Reproduce the data below in full and exclude every picture.
Start of SOURCE EXCERPT
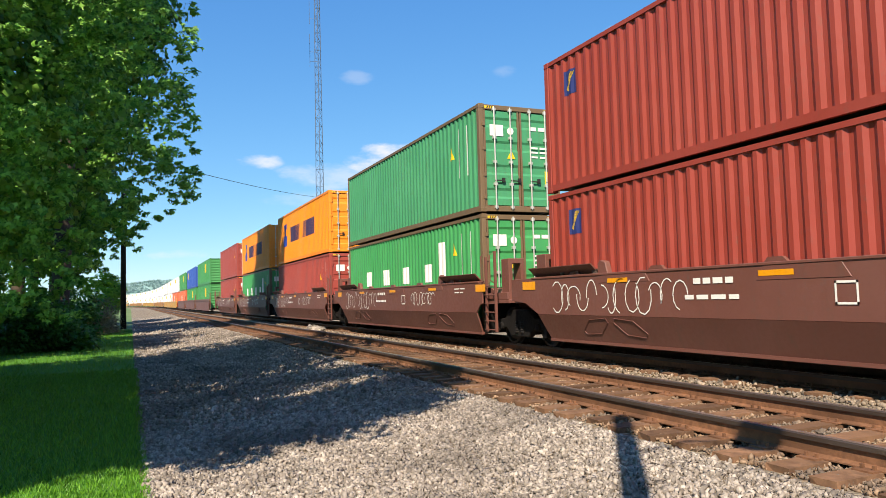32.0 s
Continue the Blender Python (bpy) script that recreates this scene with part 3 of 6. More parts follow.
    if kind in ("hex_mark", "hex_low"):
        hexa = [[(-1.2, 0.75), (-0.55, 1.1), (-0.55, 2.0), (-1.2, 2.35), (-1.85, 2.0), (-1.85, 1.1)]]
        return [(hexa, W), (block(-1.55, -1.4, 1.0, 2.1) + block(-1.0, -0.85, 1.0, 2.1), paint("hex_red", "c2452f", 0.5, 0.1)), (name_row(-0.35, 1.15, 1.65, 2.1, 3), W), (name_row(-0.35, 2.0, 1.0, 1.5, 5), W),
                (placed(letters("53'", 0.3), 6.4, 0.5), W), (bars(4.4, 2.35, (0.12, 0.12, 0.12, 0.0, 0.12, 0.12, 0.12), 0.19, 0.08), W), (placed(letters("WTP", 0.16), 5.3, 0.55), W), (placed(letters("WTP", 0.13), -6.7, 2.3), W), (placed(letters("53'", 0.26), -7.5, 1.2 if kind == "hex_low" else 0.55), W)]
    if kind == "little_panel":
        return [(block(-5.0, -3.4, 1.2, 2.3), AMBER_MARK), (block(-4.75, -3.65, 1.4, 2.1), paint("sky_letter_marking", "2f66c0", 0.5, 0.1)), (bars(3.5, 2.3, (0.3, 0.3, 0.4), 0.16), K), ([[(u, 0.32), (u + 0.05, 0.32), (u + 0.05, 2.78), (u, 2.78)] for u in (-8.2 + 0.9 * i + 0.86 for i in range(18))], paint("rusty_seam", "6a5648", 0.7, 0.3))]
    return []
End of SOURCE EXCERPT
» SOLVED PROBLEM:
32.0 s
Continue the Blender Python (bpy) script that recreates this scene with part 3 of 6. More parts follow.
    if kind in ("hex_mark", "hex_low"):
        hexa = [[(-1.2, 0.75), (-0.55, 1.1), (-0.55, 2.0), (-1.2, 2.35), (-1.85, 2.0), (-1.85, 1.1)]]
        return [(hexa, W), (block(-1.55, -1.4, 1.0, 2.1) + block(-1.0, -0.85, 1.0, 2.1), paint("hex_red", "c2452f", 0.5, 0.1)), (name_row(-0.35, 1.15, 1.65, 2.1, 3), W), (name_row(-0.35, 2.0, 1.0, 1.5, 5), W),
                (placed(letters("53'", 0.3), 6.4, 0.5), W), (bars(4.4, 2.35, (0.12, 0.12, 0.12, 0.0, 0.12, 0.12, 0.12), 0.19, 0.08), W), (placed(letters("WTP", 0.16), 5.3, 0.55), W), (placed(letters("WTP", 0.13), -6.7, 2.3), W), (placed(letters("53'", 0.26), -7.5, 1.2 if kind == "hex_low" else 0.55), W)]
    if kind == "little_panel":
        return [(block(-5.0, -3.4, 1.2, 2.3), AMBER_MARK), (block(-4.75, -3.65, 1.4, 2.1), paint("sky_letter_marking", "2f66c0", 0.5, 0.1)), (bars(3.5, 2.3, (0.3, 0.3, 0.4), 0.16), K), ([[(u, 0.32), (u + 0.05, 0.32), (u + 0.05, 2.78), (u, 2.78)] for u in (-8.2 + 0.9 * i + 0.86 for i in range(18))], paint("rusty_seam", "6a5648", 0.7, 0.3))]
    return []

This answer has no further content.